Prime Minister Malcolm Turnbull has maintained the climate goals of his predecessor Tony Abbott. These project a 5 per cent fall in Australia's 2000 emissions by 2020 and about 19 per cent out to 2030.
Based on government projections, the goals imply Australia will need to cut emissions by a cumulative total between 2015 and 2030 of 2.5 billion tonnes – or about seven times the ERF's likely abatement, The Climate Institute said.
A test of the analysis will come on Thursday when the government will releases results of its second ERF auction. Also known as its Direct Action policy, the government has so far paid $660 million – or $13.95 per tonne – to farmers, landfill operators and other projects to eliminate 47 million tonnes of carbon.
Market analyst RepuTex predicts as many as 384 projects will bid for funds in the second round with the possibility of a lower per-tonne price and a large sum being spent.
Environment Minister Greg Hunt said in April the first auction "clearly prove[s] that the Coalition's climate change policy is delivering real and significant abatement – just as we always said it would".
A spokesman for Mr Hunt said there is "no doubt that the ERF is incredibly effective".
"The results speak for themselves," he said. "Our system is delivering massive emissions reductions."
"We welcome the fact that the Climate Institute – an organisation that for a long time has been highly critical of the ERF and a supporter of a carbon tax/emissions trading system – is now finally beginning to acknowledge some of the 'important strengths' of the [fund]," the spokesman said.
Temperatures rise
The Climate Institute said Australia's post-2020 targets should be much higher if nations are to keep global warming to within 2 degrees of pre-industrial limits.
The UK's Met Office said on Monday that the mean global temperature in the first nine months of 2015 was 1.02 degrees above the 1850-1900 average – passing the symbolic 1-degree milestone for the first time.
"We've probably got 1.5 degrees [of warming] locked in," John Connor, chairman of the Climate Institute, said.
A fairer target for Australia would be to aim for 4.7 billion tonnes of abatement by 2030, of which the ERF would deliver just 7.5 per cent, the Climate Institute said.
The current target may itself be hard to keep because the government is relying on payments to polluters or those storing carbon with little restraint on the rest of the economy to curb emissions, Mr Connor said: "We are not sending a broad-based signal to emitters in the economy that they have to take responsibility".
Emissions 'going the wrong way'
Mark Butler, the Opposition spokesman for climate change, said Direct Action would probably perform even worse than The Climate Institute predicts.
Almost three-quarters of the first auction went to existing projects, some as much as 10 years old, Mr Butler said, citing the Clean Energy Regulator.

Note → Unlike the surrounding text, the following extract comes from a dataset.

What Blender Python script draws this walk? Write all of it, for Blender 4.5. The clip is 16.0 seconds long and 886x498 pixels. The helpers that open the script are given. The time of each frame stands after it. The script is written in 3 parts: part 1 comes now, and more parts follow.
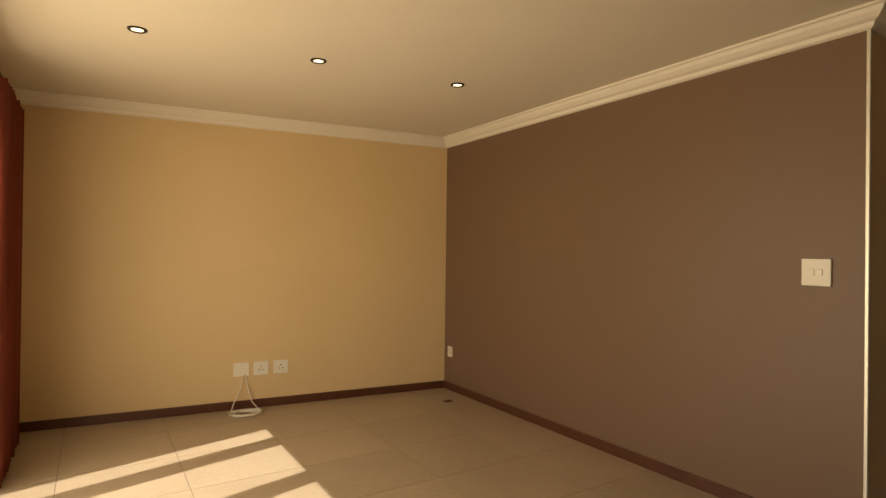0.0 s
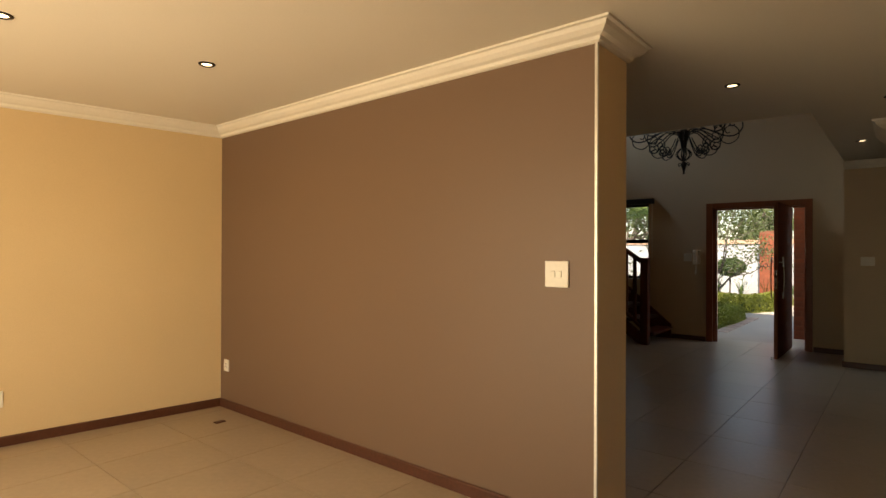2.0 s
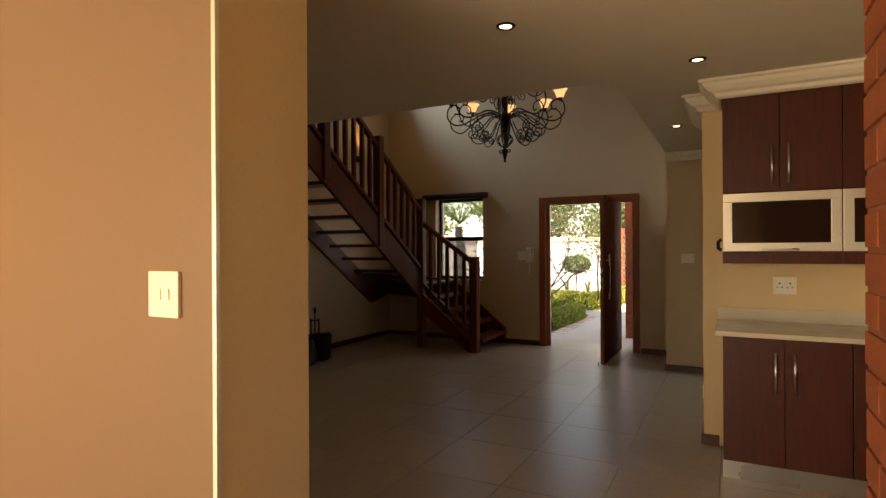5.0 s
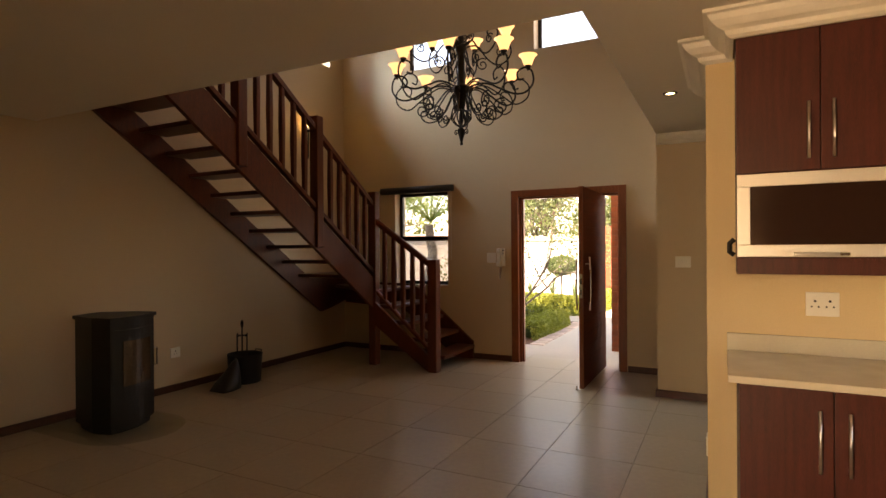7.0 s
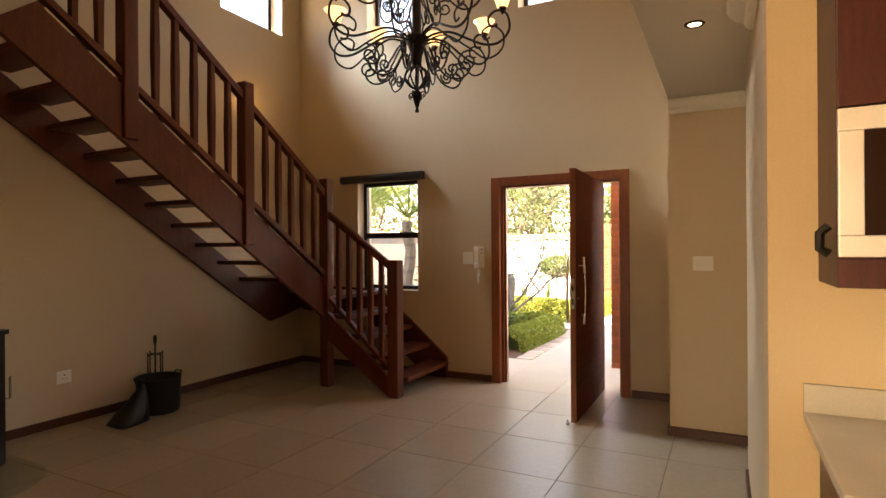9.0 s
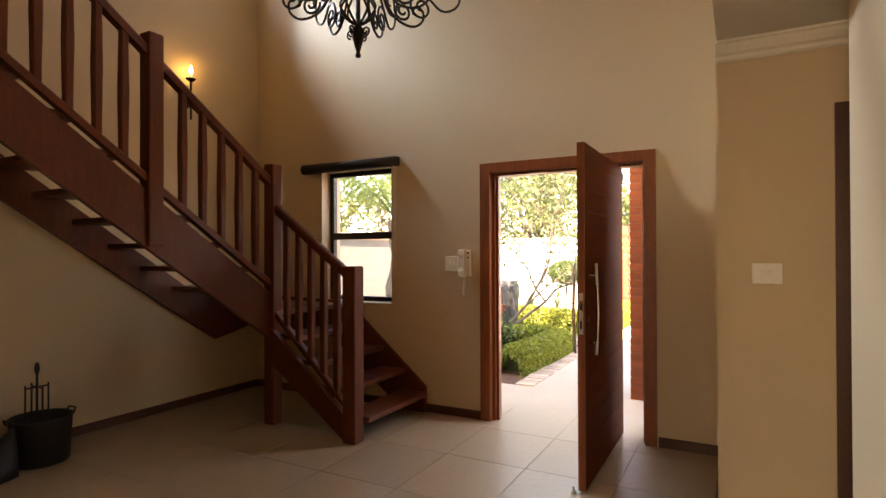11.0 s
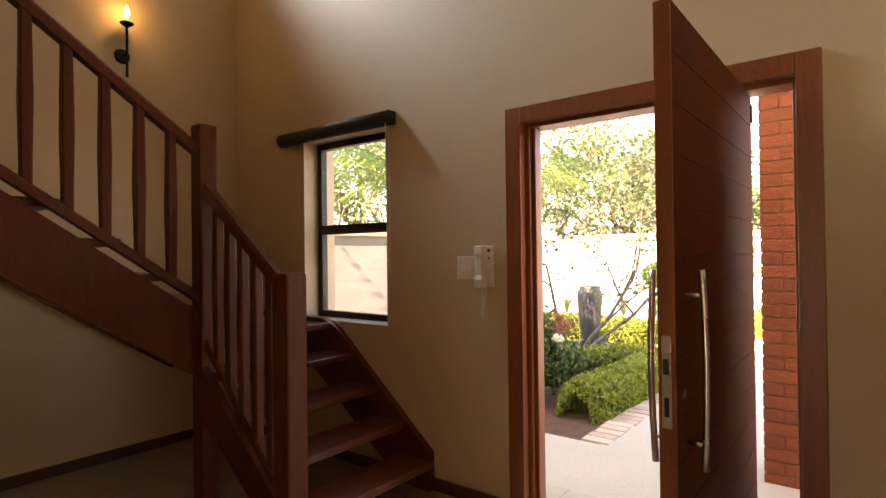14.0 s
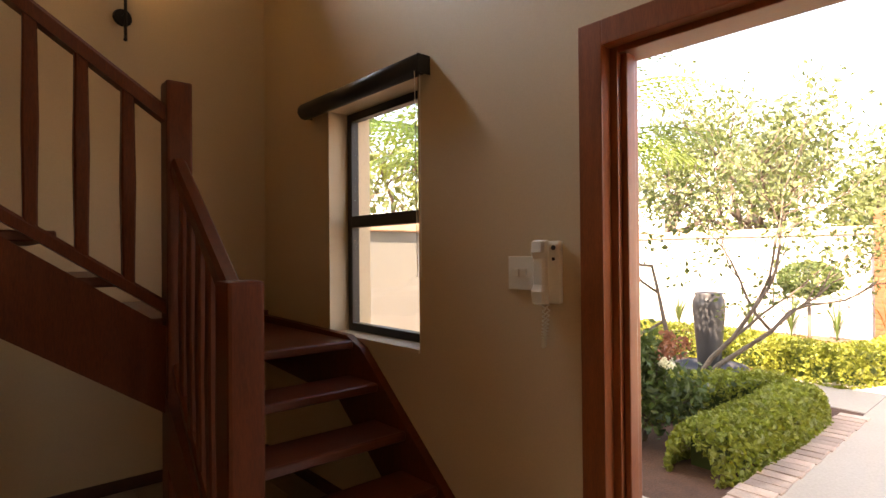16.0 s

"They were simply handing over money to projects that were already in the system, and were already delivering abatement that had been counted," Mr Butler said.
"Every piece of analysis I've seen says that Direct Action will not even constrain emissions, let alone reduce them," he said. "Emissions are actually going the wrong way."
Greens deputy leader Larissa Waters said weak baseline rules meant most big polluters would find ways to increase emissions without penalty.
"The so-called safeguard mechanism, which is meant to cap pollution, is set so high that it is meaningless – it is only safeguarding the Liberal party's big mining donors," Senator Waters said.
The Climate Institute report said Direct Action had its uses but only "as a buttress not a pillar" of climate action. Other policies could include allowing companies to trade pollution permits between them – effectively setting up a carbon price – as well as stricter vehicle fuel efficiency standards.
The Greens have legislation before parliament to raise car standards "so there is no need for the delay to 2017 for the government to merely consider this – these standards can be implemented immediately", Senator Waters said.